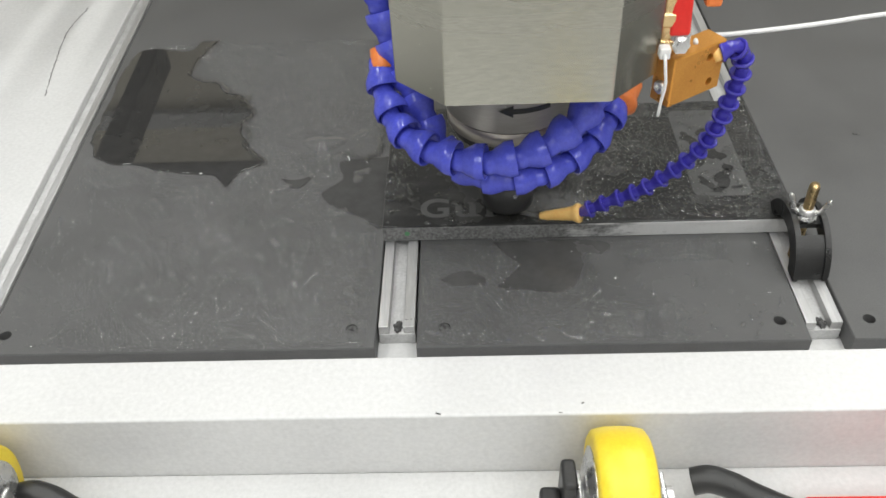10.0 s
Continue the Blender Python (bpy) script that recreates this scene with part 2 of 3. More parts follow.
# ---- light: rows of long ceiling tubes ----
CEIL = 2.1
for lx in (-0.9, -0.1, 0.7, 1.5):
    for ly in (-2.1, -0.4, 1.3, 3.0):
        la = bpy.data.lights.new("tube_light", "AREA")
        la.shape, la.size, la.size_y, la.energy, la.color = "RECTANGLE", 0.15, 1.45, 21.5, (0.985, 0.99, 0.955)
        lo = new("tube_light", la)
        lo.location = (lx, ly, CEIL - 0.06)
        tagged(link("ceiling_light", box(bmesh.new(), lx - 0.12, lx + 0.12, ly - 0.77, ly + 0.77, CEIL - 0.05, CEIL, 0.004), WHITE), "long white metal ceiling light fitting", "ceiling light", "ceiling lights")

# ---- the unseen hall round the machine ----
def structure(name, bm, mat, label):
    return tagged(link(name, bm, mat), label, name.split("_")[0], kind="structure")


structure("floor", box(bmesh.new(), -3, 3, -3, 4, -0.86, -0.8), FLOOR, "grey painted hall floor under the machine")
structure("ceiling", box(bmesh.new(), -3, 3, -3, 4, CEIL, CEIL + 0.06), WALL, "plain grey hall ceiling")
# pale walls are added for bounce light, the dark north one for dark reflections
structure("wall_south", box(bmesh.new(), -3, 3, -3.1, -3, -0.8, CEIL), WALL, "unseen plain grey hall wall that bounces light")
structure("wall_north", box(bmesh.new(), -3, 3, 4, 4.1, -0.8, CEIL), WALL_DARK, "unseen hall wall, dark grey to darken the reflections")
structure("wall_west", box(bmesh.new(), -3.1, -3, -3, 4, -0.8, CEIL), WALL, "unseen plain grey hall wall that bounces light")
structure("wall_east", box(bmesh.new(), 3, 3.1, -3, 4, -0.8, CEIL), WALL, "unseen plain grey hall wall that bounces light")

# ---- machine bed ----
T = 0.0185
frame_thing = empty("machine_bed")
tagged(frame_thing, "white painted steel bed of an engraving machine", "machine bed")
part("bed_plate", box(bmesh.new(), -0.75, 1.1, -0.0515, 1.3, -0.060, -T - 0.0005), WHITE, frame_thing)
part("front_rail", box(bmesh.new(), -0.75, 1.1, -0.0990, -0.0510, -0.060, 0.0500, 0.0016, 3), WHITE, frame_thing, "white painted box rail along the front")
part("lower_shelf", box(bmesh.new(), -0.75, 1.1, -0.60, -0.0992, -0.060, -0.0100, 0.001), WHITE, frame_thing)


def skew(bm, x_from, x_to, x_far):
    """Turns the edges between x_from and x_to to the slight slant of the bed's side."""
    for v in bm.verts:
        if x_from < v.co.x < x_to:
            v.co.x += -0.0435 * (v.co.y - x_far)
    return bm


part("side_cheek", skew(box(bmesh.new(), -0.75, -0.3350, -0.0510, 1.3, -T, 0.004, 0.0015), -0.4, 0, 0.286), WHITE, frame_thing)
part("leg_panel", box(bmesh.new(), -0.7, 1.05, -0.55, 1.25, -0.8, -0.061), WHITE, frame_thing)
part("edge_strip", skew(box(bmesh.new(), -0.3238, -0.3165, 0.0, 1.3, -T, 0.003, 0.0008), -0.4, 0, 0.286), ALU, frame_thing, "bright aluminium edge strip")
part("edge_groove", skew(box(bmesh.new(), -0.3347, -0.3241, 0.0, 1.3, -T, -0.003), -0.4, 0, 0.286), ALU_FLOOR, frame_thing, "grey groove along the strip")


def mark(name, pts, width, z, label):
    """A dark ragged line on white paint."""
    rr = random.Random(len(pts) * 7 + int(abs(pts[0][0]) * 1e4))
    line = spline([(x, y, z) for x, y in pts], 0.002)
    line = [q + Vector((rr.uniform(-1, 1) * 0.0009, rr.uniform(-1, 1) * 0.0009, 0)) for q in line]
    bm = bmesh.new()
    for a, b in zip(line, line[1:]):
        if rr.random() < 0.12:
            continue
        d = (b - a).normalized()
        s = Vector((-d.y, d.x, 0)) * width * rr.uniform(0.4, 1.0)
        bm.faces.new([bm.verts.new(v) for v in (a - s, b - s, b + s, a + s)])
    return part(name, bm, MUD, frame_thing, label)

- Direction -
Where a line holds "part", copy it out.

- Result -
Continue the Blender Python (bpy) script that recreates this scene with part 2 of 3. More parts follow.
part("bed_plate", box(bmesh.new(), -0.75, 1.1, -0.0515, 1.3, -0.060, -T - 0.0005), WHITE, frame_thing)
part("front_rail", box(bmesh.new(), -0.75, 1.1, -0.0990, -0.0510, -0.060, 0.0500, 0.0016, 3), WHITE, frame_thing, "white painted box rail along the front")
part("lower_shelf", box(bmesh.new(), -0.75, 1.1, -0.60, -0.0992, -0.060, -0.0100, 0.001), WHITE, frame_thing)
part("side_cheek", skew(box(bmesh.new(), -0.75, -0.3350, -0.0510, 1.3, -T, 0.004, 0.0015), -0.4, 0, 0.286), WHITE, frame_thing)
part("leg_panel", box(bmesh.new(), -0.7, 1.05, -0.55, 1.25, -0.8, -0.061), WHITE, frame_thing)
part("edge_strip", skew(box(bmesh.new(), -0.3238, -0.3165, 0.0, 1.3, -T, 0.003, 0.0008), -0.4, 0, 0.286), ALU, frame_thing, "bright aluminium edge strip")
part("edge_groove", skew(box(bmesh.new(), -0.3347, -0.3241, 0.0, 1.3, -T, -0.003), -0.4, 0, 0.286), ALU_FLOOR, frame_thing, "grey groove along the strip")
    return part(name, bm, MUD, frame_thing, label)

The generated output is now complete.